Your objective: Reproduce the lines of the material exactly, excluding every image.

Records from a dataset:
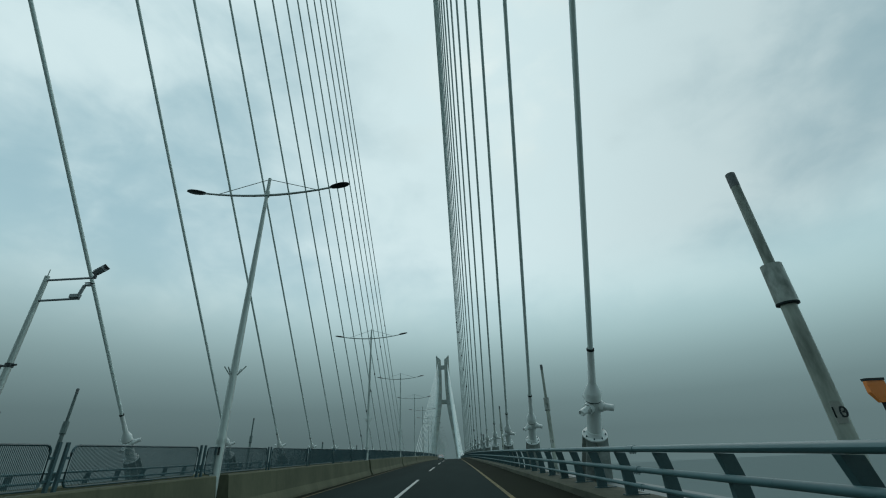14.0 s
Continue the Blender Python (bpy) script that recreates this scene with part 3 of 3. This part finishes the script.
def stay(x_sign, y, att_z, tower_y, face, detailed, sleeve_y=None):
    """One stay from the deck's edge to the tower's face."""
    px = PIN_X if x_sign > 0 else PIN_LEFT
    top = Vector((STAY_MID + x_sign * attach_x(att_z), tower_y + face * (along(DEPTH, att_z, 1) - 0.1), lie(tower_y) + att_z))
    pin = Vector((px, y + 0.2 * face * -1, lie(y) + 2.38))
    main = face > 0 or att_z < 60
    if main:  # these places name the black collar above the damper
        collar = Vector((px, y, lie(y) + (max(4.625 - 0.00477 * (y - 300), 4.0) if tower_y == TOWER_Y else 4.4)))
        u = (top - collar).normalized()
        pin = collar - u * min(1.68 + (0.97 - u.z) * 4.5, 2.3)
    else:
        u = (top - pin).normalized()
        pin += u * (0.72 - (0.82 - u.z) * 1.2)
    u = (top - pin).normalized()
    L = (top - pin).length
    xa = Vector((x_sign, 0, 0))
    xa = (xa - u * xa.dot(u)).normalized()
    m = Matrix((xa, u.cross(xa), u)).transposed().to_4x4()
    m.translation = pin
    t = thing("stay_cable", "pale grey stay cable with a white steel anchor at the deck", "cable", m, "stay cables")
    bm = bmesh.new()
    down = (m.to_3x3().inverted() @ Vector((0, 0, -1)))
    sag = 0.9 * (L / 260) ** 2 * math.hypot(u.x, u.y)
    n = 18
    pts = []
    for i in range(n + 1):
        q = i / n
        p = Vector((0, 0, 1.6 + (L - 1.6) * q))
        pts.append(p + down * sag * 4 * q * (1 - q) * 1.0)
    rings = [[p + Vector((0.1 * math.cos(2 * math.pi * j / 16), 0.1 * math.sin(2 * math.pi * j / 16), 0)) for j in range(16)] for p in pts]
    loft(bm, rings)
    part("strand", bm, SHEATH, t)
    if not detailed:
        bm = bmesh.new()
        lathe(bm, [(-2.5, 0.36), (-0.9, 0.34), (-0.9, 0.46), (-0.85, 0.27), (0.25, 0.27), (0.3, 0.31), (0.6, 0.3), (1.0, 0.13), (2.2, 0.13)], 10)
        part("anchor", bm, WHITE_STEEL, t, "white steel anchor")
        return t
    ring = min(1.68 + (0.97 - u.z) * 4.5, 2.3) if main else 2.13 + (0.82 - u.z) * 2.7
    f = -1.18 - max(0.0, 0.97 - u.z) * 0.2 if main else -1.35 - max(0.0, 0.78 - u.z) * 1.3 - max(0.0, 0.56 - u.z) * 8
    r = 0.47 if main else 0.5
    for k in ("cone", "seal"):
        reuse(k, FOOT[k], t)
    reuse("rubber_collar", FOOT["rubber_collar"], t, pose(0, 0, ring), "black rubber collar")
    bm = bmesh.new()
    lathe(bm, [(0.95, 0.15), (1.0, 0.145), (ring * 0.6, 0.14), (ring * 0.6 + 0.02, 0.132), (ring, 0.128), (ring + 0.01, 0.11)], 18)
    part("guide_tube", bm, WHITE_STEEL, t)
    part("damper_body", damper_body(f), WHITE_STEEL, t)
    part("flange", flange(f, r, 0.0 if main else 0.14), WHITE_STEEL, t)
    for i in range(8):
        a = 2 * math.pi * (i + 0.5) / 8
        reuse("bolt", BOLT, t, pose((r - 0.075) * math.cos(a), (r - 0.075) * math.sin(a), f))
    turn = (35.0 if att_z < 60 and face < 0 else -25.0 if y > 300 else 0.0) if main else -90.0 * x_sign
    for i in range(3):
        reuse("damper_pin", FOOT["damper_pin"], t, Matrix.Rotation(radians(turn + 120 * i), 4, "Z") @ Matrix.Rotation(radians(90), 4, "Y"))
    base = (pin.z - lie(y) - 0.1) / u.z + f
    foot_plates(t, f, max(base, 0.5) + 0.35, r, *((0.84, 1.25) if main else (0.52, 0.95)))
    if not main:
        def hang(z):
            q = (z - 1.6) / (L - 1.6)
            return down * sag * 4 * q * (1 - q) if q > 0 else Vector()

        clip = {(1, 33.55): 16.4, (1, 101.89): 14.0, (1, 170.45): 10.75, (-1, 33.55): 14.05, (-1, 101.89): 12.0, (-1, 170.45): 12.95, (-1, 19.93): 17.75}.get((x_sign, y), 0.0)
        steps = int((clip - ring) / 0.8) + 1 if clip else 3
        if clip or y == 6.28:
            part("wire", signal_wire(f, -x_sign, ring, 0.06 if clip else 0.01, steps, hang), INK, t, "thin black wire along the cable")
        if clip:
            o = part("clip", clip_bundle(clip, -x_sign), INK, t, "clip with a loose coil of wire")
            o.matrix_basis = Matrix.Translation(hang(clip))
    # dark sleeve round the cable
    if sleeve_y is not None and abs(u.y) > 0.05:
        k = -0.495 * face
        s = (sleeve_y + k * 9.1 - pin.y - k * pin.z) / (u.y + k * u.z)
        if 3.0 < s < L * 0.8:
            q = (s - 1.6) / (L - 1.6)
            c = Vector((0, 0, s)) + down * sag * 4 * q * (1 - q)
            bm = bmesh.new()
            lathe(bm, [(-0.36, 0.10), (-0.34, 0.135), (0.0, 0.14), (0.34, 0.135), (0.36, 0.10)], 12, Matrix.Translation(c))
            part("sleeve", bm, RUBBER, t, "black sleeve round the cable")
    return t


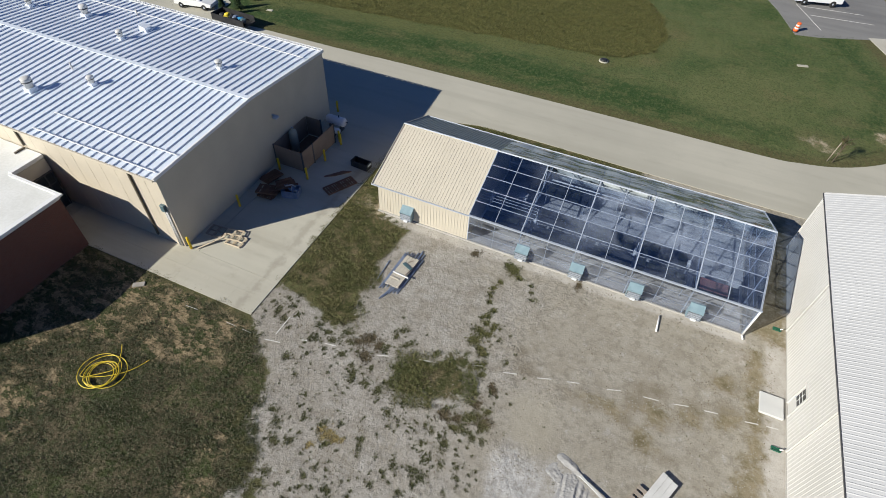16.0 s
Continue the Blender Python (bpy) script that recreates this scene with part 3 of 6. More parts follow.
    values = dict(gravel=sdf(YARD, x, y), weed=weeds, tall=sdf(TALL, x, y), rough=sdf(ROUGH, x, y), dirt=np.maximum(sdf(DIRT, x, y), sdf(CORN_EDGE + [(400, -42), (400, 300), (-20, 300)], x, y)), pale=pale, verge=sdf(east, x, y), mud=mud, bare=bare, white=white, ochre=ochre, soil=soil, rough2=rough2, straw=straw, east=np.where(x < 30, x - 11.5, -9), lime=lime, stain=stain, sand=sand, rim=rim, lush=lush, worn=worn, vgreen=vgreen, dry=dry, fringe=fringe)
    for name, v in values.items():
        a = me.attributes.new(name, "FLOAT", "POINT")
        a.data.foreach_set("value", np.clip(v, -9, 9).astype(np.float32).ravel())
    me.materials.append(GROUND)
    tagged(new("ground", me), "gravel yard, dirt and mown lawn around the metal buildings", "ground", "", "structure")


build_ground()

# ---- roads and concrete ----
NORTH_CURVE = NORTH_EDGE
EAST_LINE = [(43.9, 54.0), (47.3, 44.0), (52.0, 30.6), (55.6, 20.0), (57.9, 12.1), (61.5, 0.4)]
SOUTH_SIDE = [(55.8, -2.0), (54.6, 2.4), (51.5, 7.0), (47.5, 11.4), (43.0, 13.3), (28.9, 13.35), (17.0, 13.46), (7.7, 13.62), (2.6, 13.5), (0.7, 13.05), (-0.5, 10.9), (-2.1, 6.8), (-2.5, 5.0), (-120, 5.0)]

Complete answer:
14.0 s
Continue the Blender Python (bpy) script that recreates this scene with part 3 of 3. This part finishes the script.
def stay(x_sign, y, att_z, tower_y, face, detailed, sleeve_y=None):
    """One stay from the deck's edge to the tower's face."""
    px = PIN_X if x_sign > 0 else PIN_LEFT
    top = Vector((STAY_MID + x_sign * attach_x(att_z), tower_y + face * (along(DEPTH, att_z, 1) - 0.1), lie(tower_y) + att_z))
    pin = Vector((px, y + 0.2 * face * -1, lie(y) + 2.38))
    main = face > 0 or att_z < 60
    if main:  # these places name the black collar above the damper
        collar = Vector((px, y, lie(y) + (max(4.625 - 0.00477 * (y - 300), 4.0) if tower_y == TOWER_Y else 4.4)))
        u = (top - collar).normalized()
        pin = collar - u * min(1.68 + (0.97 - u.z) * 4.5, 2.3)
    else:
        u = (top - pin).normalized()
        pin += u * (0.72 - (0.82 - u.z) * 1.2)
    u = (top - pin).normalized()
    L = (top - pin).length
    xa = Vector((x_sign, 0, 0))
    xa = (xa - u * xa.dot(u)).normalized()
    m = Matrix((xa, u.cross(xa), u)).transposed().to_4x4()
    m.translation = pin
    t = thing("stay_cable", "pale grey stay cable with a white steel anchor at the deck", "cable", m, "stay cables")
    bm = bmesh.new()
    down = (m.to_3x3().inverted() @ Vector((0, 0, -1)))
    sag = 0.9 * (L / 260) ** 2 * math.hypot(u.x, u.y)
    n = 18
    pts = []
    for i in range(n + 1):
        q = i / n
        p = Vector((0, 0, 1.6 + (L - 1.6) * q))
        pts.append(p + down * sag * 4 * q * (1 - q) * 1.0)
    rings = [[p + Vector((0.1 * math.cos(2 * math.pi * j / 16), 0.1 * math.sin(2 * math.pi * j / 16), 0)) for j in range(16)] for p in pts]
    loft(bm, rings)
    part("strand", bm, SHEATH, t)
    if not detailed:
        bm = bmesh.new()
        lathe(bm, [(-2.5, 0.36), (-0.9, 0.34), (-0.9, 0.46), (-0.85, 0.27), (0.25, 0.27), (0.3, 0.31), (0.6, 0.3), (1.0, 0.13), (2.2, 0.13)], 10)
        part("anchor", bm, WHITE_STEEL, t, "white steel anchor")
        return t
    ring = min(1.68 + (0.97 - u.z) * 4.5, 2.3) if main else 2.13 + (0.82 - u.z) * 2.7
    f = -1.18 - max(0.0, 0.97 - u.z) * 0.2 if main else -1.35 - max(0.0, 0.78 - u.z) * 1.3 - max(0.0, 0.56 - u.z) * 8
    r = 0.47 if main else 0.5
    for k in ("cone", "seal"):
        reuse(k, FOOT[k], t)
    reuse("rubber_collar", FOOT["rubber_collar"], t, pose(0, 0, ring), "black rubber collar")
    bm = bmesh.new()
    lathe(bm, [(0.95, 0.15), (1.0, 0.145), (ring * 0.6, 0.14), (ring * 0.6 + 0.02, 0.132), (ring, 0.128), (ring + 0.01, 0.11)], 18)
    part("guide_tube", bm, WHITE_STEEL, t)
    part("damper_body", damper_body(f), WHITE_STEEL, t)
    part("flange", flange(f, r, 0.0 if main else 0.14), WHITE_STEEL, t)
    for i in range(8):
        a = 2 * math.pi * (i + 0.5) / 8
        reuse("bolt", BOLT, t, pose((r - 0.075) * math.cos(a), (r - 0.075) * math.sin(a), f))
    turn = (35.0 if att_z < 60 and face < 0 else -25.0 if y > 300 else 0.0) if main else -90.0 * x_sign
    for i in range(3):
        reuse("damper_pin", FOOT["damper_pin"], t, Matrix.Rotation(radians(turn + 120 * i), 4, "Z") @ Matrix.Rotation(radians(90), 4, "Y"))
    base = (pin.z - lie(y) - 0.1) / u.z + f
    foot_plates(t, f, max(base, 0.5) + 0.35, r, *((0.84, 1.25) if main else (0.52, 0.95)))
    if not main:
        def hang(z):
            q = (z - 1.6) / (L - 1.6)
            return down * sag * 4 * q * (1 - q) if q > 0 else Vector()

        clip = {(1, 33.55): 16.4, (1, 101.89): 14.0, (1, 170.45): 10.75, (-1, 33.55): 14.05, (-1, 101.89): 12.0, (-1, 170.45): 12.95, (-1, 19.93): 17.75}.get((x_sign, y), 0.0)
        steps = int((clip - ring) / 0.8) + 1 if clip else 3
        if clip or y == 6.28:
            part("wire", signal_wire(f, -x_sign, ring, 0.06 if clip else 0.01, steps, hang), INK, t, "thin black wire along the cable")
        if clip:
            o = part("clip", clip_bundle(clip, -x_sign), INK, t, "clip with a loose coil of wire")
            o.matrix_basis = Matrix.Translation(hang(clip))
    # dark sleeve round the cable
    if sleeve_y is not None and abs(u.y) > 0.05:
        k = -0.495 * face
        s = (sleeve_y + k * 9.1 - pin.y - k * pin.z) / (u.y + k * u.z)
        if 3.0 < s < L * 0.8:
            q = (s - 1.6) / (L - 1.6)
            c = Vector((0, 0, s)) + down * sag * 4 * q * (1 - q)
            bm = bmesh.new()
            lathe(bm, [(-0.36, 0.10), (-0.34, 0.135), (0.0, 0.14), (0.34, 0.135), (0.36, 0.10)], 12, Matrix.Translation(c))
            part("sleeve", bm, RUBBER, t, "black sleeve round the cable")
    return t


16.0 s
Continue the Blender Python (bpy) script that recreates this scene with part 3 of 6. More parts follow.
    values = dict(gravel=sdf(YARD, x, y), weed=weeds, tall=sdf(TALL, x, y), rough=sdf(ROUGH, x, y), dirt=np.maximum(sdf(DIRT, x, y), sdf(CORN_EDGE + [(400, -42), (400, 300), (-20, 300)], x, y)), pale=pale, verge=sdf(east, x, y), mud=mud, bare=bare, white=white, ochre=ochre, soil=soil, rough2=rough2, straw=straw, east=np.where(x < 30, x - 11.5, -9), lime=lime, stain=stain, sand=sand, rim=rim, lush=lush, worn=worn, vgreen=vgreen, dry=dry, fringe=fringe)
    for name, v in values.items():
        a = me.attributes.new(name, "FLOAT", "POINT")
        a.data.foreach_set("value", np.clip(v, -9, 9).astype(np.float32).ravel())
    me.materials.append(GROUND)
    tagged(new("ground", me), "gravel yard, dirt and mown lawn around the metal buildings", "ground", "", "structure")


build_ground()

# ---- roads and concrete ----
NORTH_CURVE = NORTH_EDGE
EAST_LINE = [(43.9, 54.0), (47.3, 44.0), (52.0, 30.6), (55.6, 20.0), (57.9, 12.1), (61.5, 0.4)]
SOUTH_SIDE = [(55.8, -2.0), (54.6, 2.4), (51.5, 7.0), (47.5, 11.4), (43.0, 13.3), (28.9, 13.35), (17.0, 13.46), (7.7, 13.62), (2.6, 13.5), (0.7, 13.05), (-0.5, 10.9), (-2.1, 6.8), (-2.5, 5.0), (-120, 5.0)]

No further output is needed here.